**REQUEST:** Give the data below again exactly as written, without its pictures.

▬▬▬▬▬▬

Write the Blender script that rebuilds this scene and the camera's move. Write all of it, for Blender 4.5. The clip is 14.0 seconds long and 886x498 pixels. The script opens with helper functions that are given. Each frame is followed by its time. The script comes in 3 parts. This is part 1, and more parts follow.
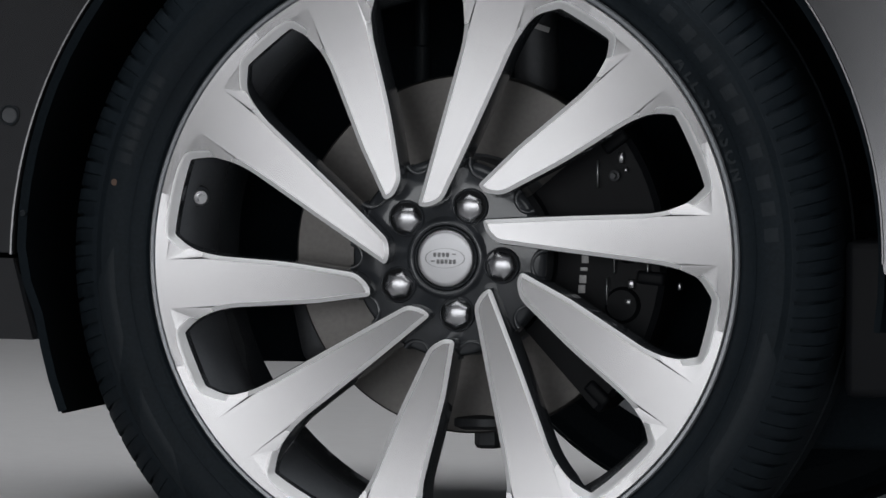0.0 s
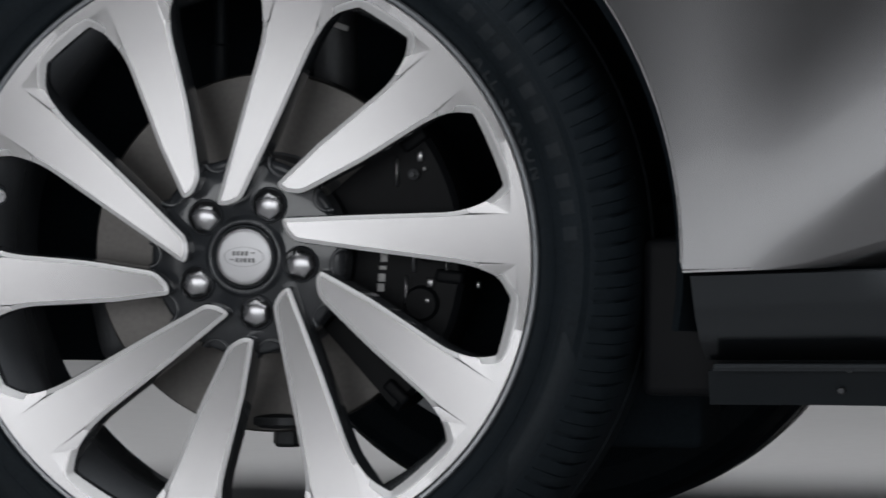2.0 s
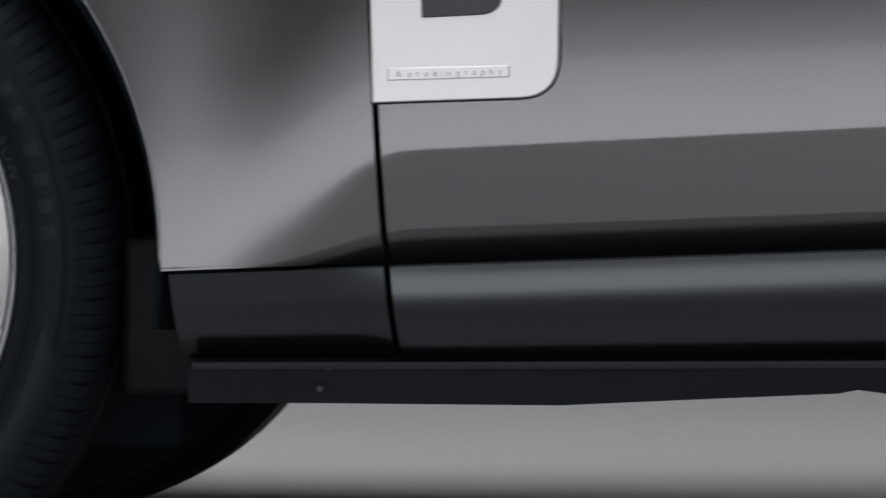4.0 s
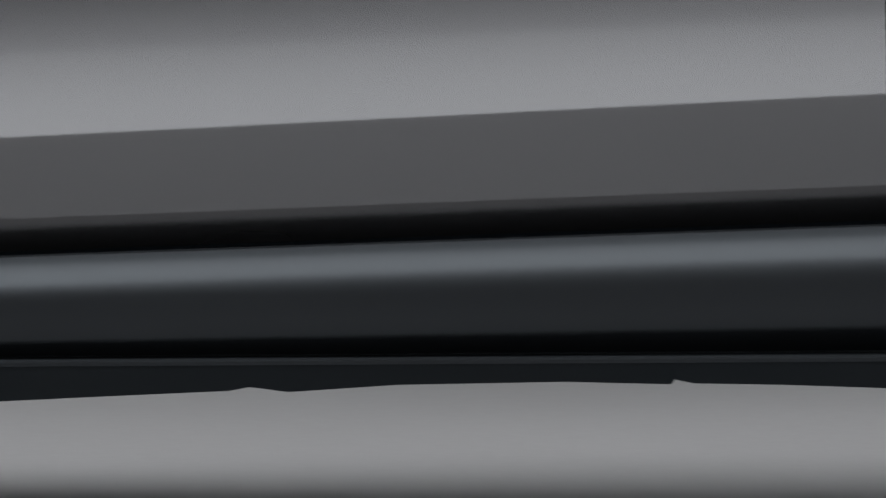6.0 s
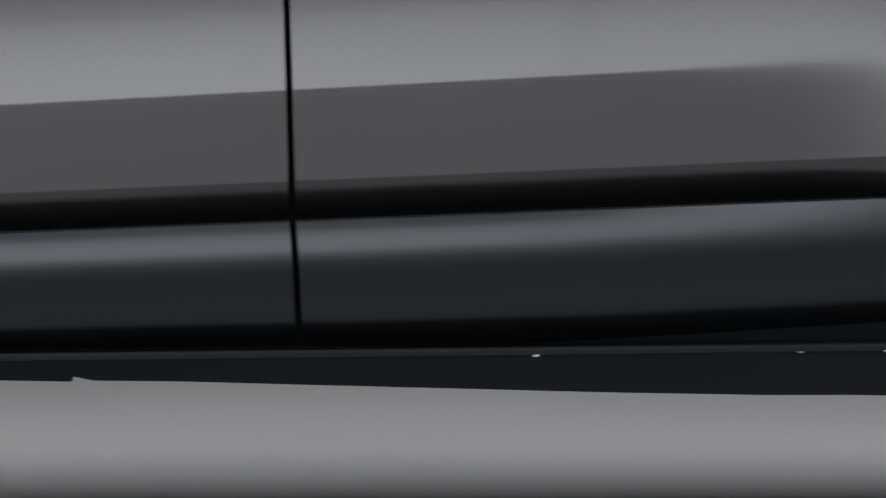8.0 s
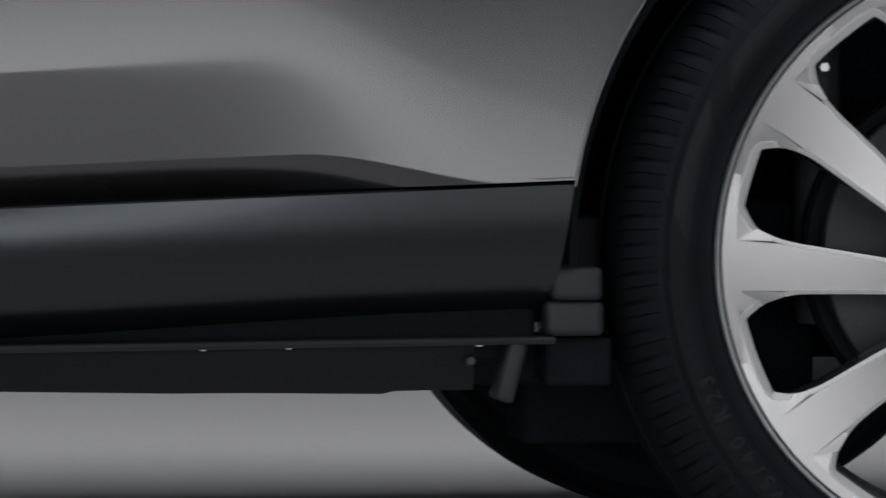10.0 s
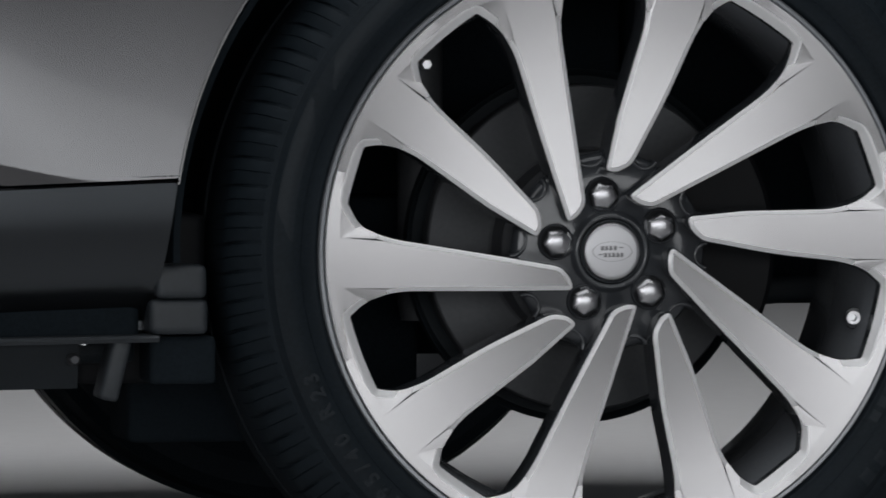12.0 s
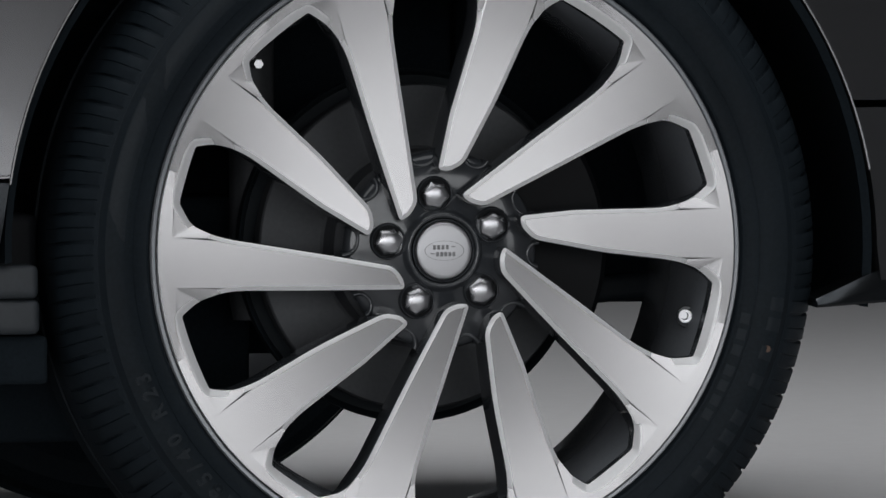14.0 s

▬▬▬▬▬▬

**ANSWER TO THE PROBLEM:**
Write the Blender script that rebuilds this scene and the camera's move. Write all of it, for Blender 4.5. The clip is 14.0 seconds long and 886x498 pixels. The script opens with helper functions that are given. Each frame is followed by its time. The script comes in 3 parts. This is part 1, and more parts follow.
0.0 s
2.0 s
4.0 s
6.0 s
8.0 s
10.0 s
12.0 s
14.0 s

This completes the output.